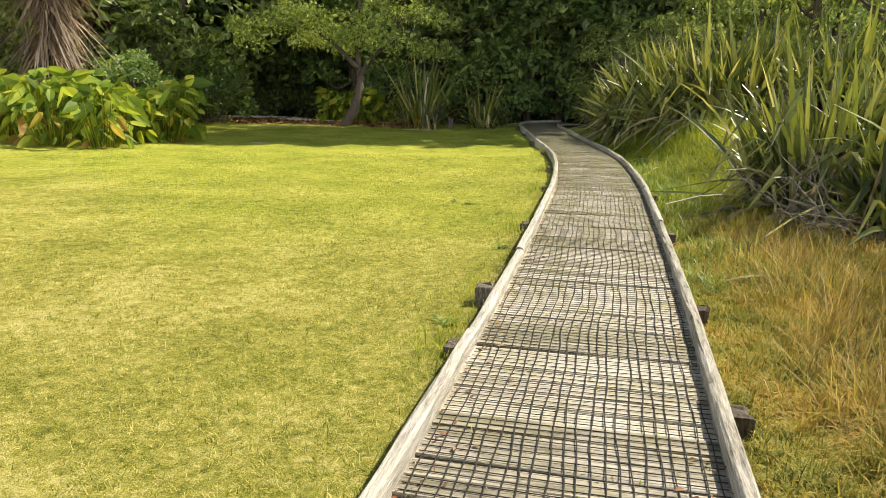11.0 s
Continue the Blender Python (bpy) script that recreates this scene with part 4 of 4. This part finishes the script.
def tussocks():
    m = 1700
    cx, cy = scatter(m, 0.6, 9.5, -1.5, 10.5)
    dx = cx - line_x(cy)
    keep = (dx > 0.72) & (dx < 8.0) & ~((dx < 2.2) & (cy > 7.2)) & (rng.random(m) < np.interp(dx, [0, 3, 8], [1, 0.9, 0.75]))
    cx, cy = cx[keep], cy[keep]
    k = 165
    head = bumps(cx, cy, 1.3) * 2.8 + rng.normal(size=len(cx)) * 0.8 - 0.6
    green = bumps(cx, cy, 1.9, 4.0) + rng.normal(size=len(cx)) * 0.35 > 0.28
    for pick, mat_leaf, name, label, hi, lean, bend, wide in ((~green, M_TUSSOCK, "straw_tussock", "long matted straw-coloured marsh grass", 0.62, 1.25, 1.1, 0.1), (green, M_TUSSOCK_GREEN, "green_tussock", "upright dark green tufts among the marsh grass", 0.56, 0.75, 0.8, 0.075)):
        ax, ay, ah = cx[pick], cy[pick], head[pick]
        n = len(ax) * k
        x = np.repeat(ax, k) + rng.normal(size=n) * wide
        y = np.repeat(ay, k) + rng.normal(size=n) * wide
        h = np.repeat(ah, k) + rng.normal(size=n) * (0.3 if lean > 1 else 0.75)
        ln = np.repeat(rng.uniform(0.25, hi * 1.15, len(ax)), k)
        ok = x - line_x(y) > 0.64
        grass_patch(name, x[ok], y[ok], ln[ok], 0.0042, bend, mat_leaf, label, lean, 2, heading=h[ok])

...

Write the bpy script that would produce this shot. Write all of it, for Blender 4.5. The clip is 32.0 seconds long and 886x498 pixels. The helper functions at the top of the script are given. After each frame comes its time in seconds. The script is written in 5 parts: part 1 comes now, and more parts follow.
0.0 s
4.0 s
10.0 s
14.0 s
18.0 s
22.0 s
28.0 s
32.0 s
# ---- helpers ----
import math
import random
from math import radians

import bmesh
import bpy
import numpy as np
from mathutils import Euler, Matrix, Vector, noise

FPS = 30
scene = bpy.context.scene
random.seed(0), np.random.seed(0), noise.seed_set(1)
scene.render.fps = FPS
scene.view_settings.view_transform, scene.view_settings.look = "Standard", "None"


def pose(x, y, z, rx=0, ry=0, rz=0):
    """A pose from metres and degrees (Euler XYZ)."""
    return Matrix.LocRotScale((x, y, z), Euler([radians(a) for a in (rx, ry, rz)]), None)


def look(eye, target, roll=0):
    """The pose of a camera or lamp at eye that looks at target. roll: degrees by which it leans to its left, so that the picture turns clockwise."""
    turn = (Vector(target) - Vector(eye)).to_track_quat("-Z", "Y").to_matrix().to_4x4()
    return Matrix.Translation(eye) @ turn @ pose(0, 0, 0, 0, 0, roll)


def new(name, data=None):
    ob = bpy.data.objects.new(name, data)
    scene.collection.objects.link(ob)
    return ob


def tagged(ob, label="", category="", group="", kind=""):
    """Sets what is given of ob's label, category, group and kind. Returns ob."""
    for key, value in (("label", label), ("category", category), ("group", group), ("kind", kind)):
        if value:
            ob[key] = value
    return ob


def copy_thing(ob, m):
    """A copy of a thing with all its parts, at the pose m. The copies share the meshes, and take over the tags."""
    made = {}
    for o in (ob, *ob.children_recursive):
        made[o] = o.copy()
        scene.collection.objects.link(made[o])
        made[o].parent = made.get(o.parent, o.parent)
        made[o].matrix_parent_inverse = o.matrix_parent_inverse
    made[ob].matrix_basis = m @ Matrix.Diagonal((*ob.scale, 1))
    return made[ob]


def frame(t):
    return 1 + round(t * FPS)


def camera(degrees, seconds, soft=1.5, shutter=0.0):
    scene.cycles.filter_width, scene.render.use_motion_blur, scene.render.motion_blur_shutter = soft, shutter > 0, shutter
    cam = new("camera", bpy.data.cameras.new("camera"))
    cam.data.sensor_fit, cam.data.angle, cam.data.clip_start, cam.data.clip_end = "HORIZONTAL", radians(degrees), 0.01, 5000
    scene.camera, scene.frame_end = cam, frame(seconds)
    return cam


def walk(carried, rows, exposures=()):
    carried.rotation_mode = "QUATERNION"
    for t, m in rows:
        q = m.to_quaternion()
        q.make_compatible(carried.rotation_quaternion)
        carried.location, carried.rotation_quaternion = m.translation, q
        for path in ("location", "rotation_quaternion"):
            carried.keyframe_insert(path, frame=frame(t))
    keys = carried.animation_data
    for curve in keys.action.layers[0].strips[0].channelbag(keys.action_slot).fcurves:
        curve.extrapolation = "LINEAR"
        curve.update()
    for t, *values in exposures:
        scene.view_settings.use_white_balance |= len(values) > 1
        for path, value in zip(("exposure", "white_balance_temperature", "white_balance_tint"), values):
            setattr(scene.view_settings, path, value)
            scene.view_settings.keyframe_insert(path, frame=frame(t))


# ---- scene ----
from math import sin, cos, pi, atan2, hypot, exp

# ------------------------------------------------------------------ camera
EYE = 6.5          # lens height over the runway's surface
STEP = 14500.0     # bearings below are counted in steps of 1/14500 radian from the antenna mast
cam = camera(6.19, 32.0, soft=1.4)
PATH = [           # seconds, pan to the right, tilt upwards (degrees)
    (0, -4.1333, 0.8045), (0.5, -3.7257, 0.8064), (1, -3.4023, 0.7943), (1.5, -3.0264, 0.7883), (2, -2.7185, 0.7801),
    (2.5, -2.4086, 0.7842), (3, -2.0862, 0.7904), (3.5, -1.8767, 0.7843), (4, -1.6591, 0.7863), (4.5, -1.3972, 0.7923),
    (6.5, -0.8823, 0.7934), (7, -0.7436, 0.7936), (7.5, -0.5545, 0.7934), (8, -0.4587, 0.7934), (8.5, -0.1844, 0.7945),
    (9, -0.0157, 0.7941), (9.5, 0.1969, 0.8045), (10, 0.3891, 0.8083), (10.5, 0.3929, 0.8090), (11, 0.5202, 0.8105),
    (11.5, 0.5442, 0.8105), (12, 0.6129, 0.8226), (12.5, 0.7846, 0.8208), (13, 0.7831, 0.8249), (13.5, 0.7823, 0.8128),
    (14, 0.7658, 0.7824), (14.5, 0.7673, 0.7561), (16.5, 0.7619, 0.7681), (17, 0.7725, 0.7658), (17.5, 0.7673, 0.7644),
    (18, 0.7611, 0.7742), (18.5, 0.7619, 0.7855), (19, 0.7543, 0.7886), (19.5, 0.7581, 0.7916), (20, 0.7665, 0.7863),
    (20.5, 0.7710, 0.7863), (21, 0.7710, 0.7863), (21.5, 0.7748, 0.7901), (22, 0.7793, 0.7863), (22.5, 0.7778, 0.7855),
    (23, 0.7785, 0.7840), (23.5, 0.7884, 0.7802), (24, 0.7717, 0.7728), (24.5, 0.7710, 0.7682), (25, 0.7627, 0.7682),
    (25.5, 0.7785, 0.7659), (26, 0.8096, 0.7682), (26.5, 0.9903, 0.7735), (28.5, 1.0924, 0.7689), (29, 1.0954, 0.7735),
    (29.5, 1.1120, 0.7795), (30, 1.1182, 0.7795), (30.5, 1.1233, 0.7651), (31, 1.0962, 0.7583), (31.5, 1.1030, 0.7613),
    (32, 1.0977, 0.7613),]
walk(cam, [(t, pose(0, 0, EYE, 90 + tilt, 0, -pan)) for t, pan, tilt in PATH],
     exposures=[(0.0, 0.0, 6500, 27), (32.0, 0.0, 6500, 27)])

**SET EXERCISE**
Your task is to repeat the lines from the one containing "curve.update()" to the one containing "from math import sin, cos, pi, atan2, hypot, exp", both lines included. Leave out every other line.

**TASK OUTPUT**
        curve.update()
    for t, *values in exposures:
        scene.view_settings.use_white_balance |= len(values) > 1
        for path, value in zip(("exposure", "white_balance_temperature", "white_balance_tint"), values):
            setattr(scene.view_settings, path, value)
            scene.view_settings.keyframe_insert(path, frame=frame(t))


# ---- scene ----
from math import sin, cos, pi, atan2, hypot, exp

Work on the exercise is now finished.